Vol. 20   No. 2
Summer 2015
  • MGE Talks Business
News Briefs

MGE's GEM program brings natural gas service to new areas

A plow places 4-inch polyethylene gas main into the ground along Stevenson Road in Dane.

A plow places 4-inch polyethylene gas main into the ground along Stevenson Road in Dane.

MGE continues to extend natural gas service into new territories with its gas expansion model (GEM) program. Work is moving forward on two projects:

  • The Dane/Roxbury project includes 28 miles of gas main that will be installed in rural areas. This expansion will bring natural gas service to about 185 new customers, most of which are agricultural.
  • The Lodi project involves 23 miles of gas main north and east of Lodi. This project will add about 200 customers, of which 75% are residential and 25% are agricultural.

MGE will install gas main for both projects over the summer. Services will be installed this fall, giving participating customers access to natural gas.

"GEM helps expand our gas territory and offers new customers an affordable transition from propane or oil," said Steve Beversdorf, MGE's supervisor of corrosion control.

How it works

GEM is dependent on customer participation in a specific expansion area.

"We need to reach a certain level of participation or the economics of GEM are not justified," Beversdorf said. "After we determine anticipated load growth, we need a commitment from prospective customers equaling half of that growth."

"We reached our 50% commitment goal for both Dane/Roxbury and Lodi," he added.

MGE approaches potential GEM projects with education—helping businesses and residential customers in the targeted area understand GEM and the benefits of switching to natural gas.

"We hold meetings and work closely with potential customers so they can make informed decisions," Beversdorf said. "We review how much they paid for propane or oil and then calculate what they would have paid by using natural gas during that same period."

Before the GEM program, many rural areas may not have been candidates for natural gas service.

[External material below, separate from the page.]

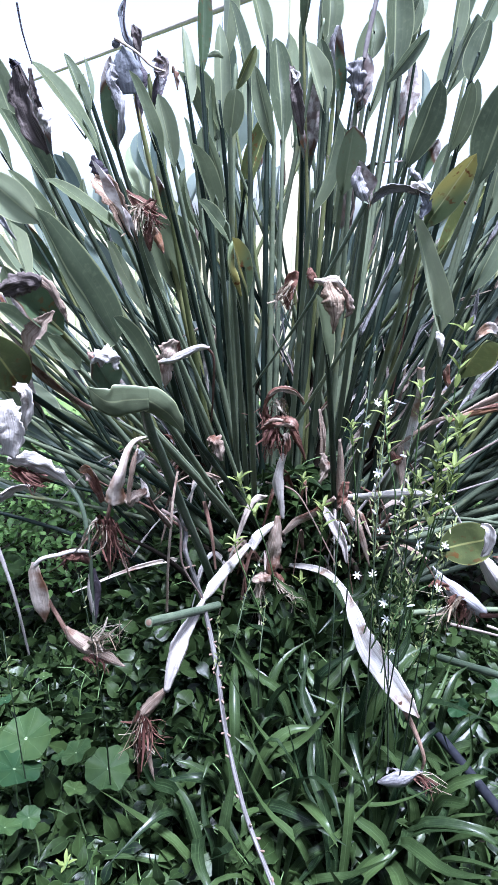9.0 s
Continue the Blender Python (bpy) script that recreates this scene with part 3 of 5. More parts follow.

It is costly to extend gas service to areas with low population density. The cost per customer could reach a few thousand dollars—and customers had to pay that cost in full before construction could start.

GEM makes the process more feasible. Under the program, MGE adds the main extension charges to a customer's gas bill as a surcharge spread over five to seven years. Natural gas remains a cost-effective option even with that surcharge.

"Residential customers can save a couple hundred dollars per year by converting to natural gas," Beversdorf said. "Larger agriculture or commercial customers have the potential to save a couple thousand dollars annually."

Since the GEM pilot program began in 2012, MGE completed nine projects that brought natural gas service to 500 new customers. More expansions are likely in the future.

"In fact, we are currently evaluating potential expansion territories for 2016 and 2017," Beversdorf said. "It's a winning situation anytime we can offer customers fuel choices that will help grow their bottom line."